The Guardian:

John Bolton, the hawkish US national security adviser, has started two days of meetings in London with key figures in Boris Johnson’s government as the US pitches to steer a post-Brexit UK further away from Europe on a range of issues including trade, the Iran nuclear deal and the role of the Chinese technology firm Huawei.

Bolton is the most senior Trump official to visit since Johnson became prime minister, and the move is seen to have increased the chances of the UK leaving the European Union on 31 October without a withdrawal agreement – a position more in line with the Brexit policy favoured by the US president.

Bolton will be testing how the UK intends to position itself as a country “freeing itself of the shackles of the EU” at the G7 world leaders summit this month in Biarritz, hosted by the French president, Emmanuel Macron.

That summit, the first opportunity for Trump to meet Johnson since he became prime minister, is likely to be dominated by transatlantic disagreements over Iran and the value of multilateralism. In an admission that the UK may be edging closer to the US, Macron is not looking for a declaration signed by all seven countries, but coalitions of the willing on specific subjects instead.

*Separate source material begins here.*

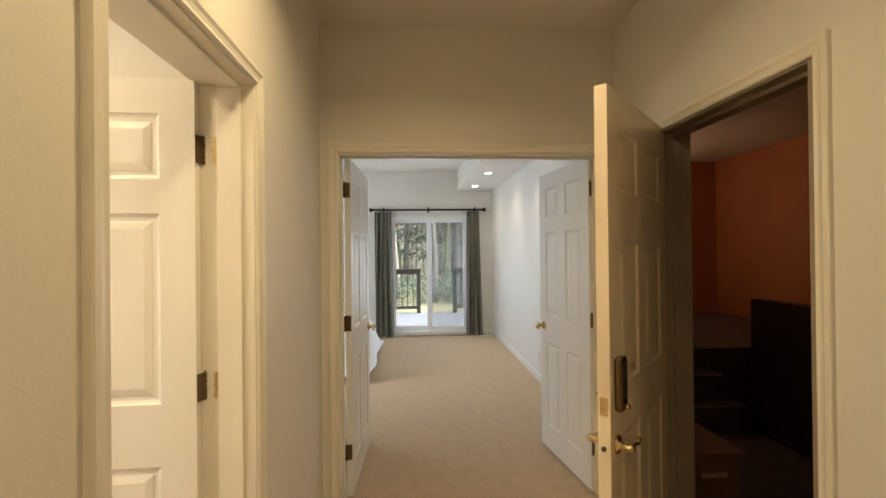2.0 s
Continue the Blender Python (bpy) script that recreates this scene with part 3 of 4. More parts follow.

Bolton is hoping that, after Brexit, a Johnson administration will gradually adopt a foreign policy on Iran more independent of its two former EU partners Germany and France, and closer to the policy of maximum economic pressure on Tehran imposed by Trump.

His visit is a chance to test how far Johnson’s premiership is leading to tangible initial changes in UK security policy. For example, if Britain is abandoning the concept of a European maritime security force in the Gulf, that could be seen as a prelude to a deeper shift on Iran.

The Foreign Office has so far insisted that the US policy of sanctions strengthens hardliners in Tehran, weakens moderates ahead of elections and increases the chances that Iran will seek a nuclear bomb, triggering a nuclear arms race across the Middle East.

As foreign secretary, Johnson was willing to disagree with Trump on Iranian strategy when the US withdrew from the 2015 nuclear deal, but with Brexit imminent and the prospect of a US-UK trade deal, he will be looking to curry favour with Trump.

Underlining Bolton’s interest in a no-deal Brexit, he is slated to meet Bernard Jenkin, Bill Cash and Iain Duncan Smith, three veteran supporters of Brexit outside the Johnson administration.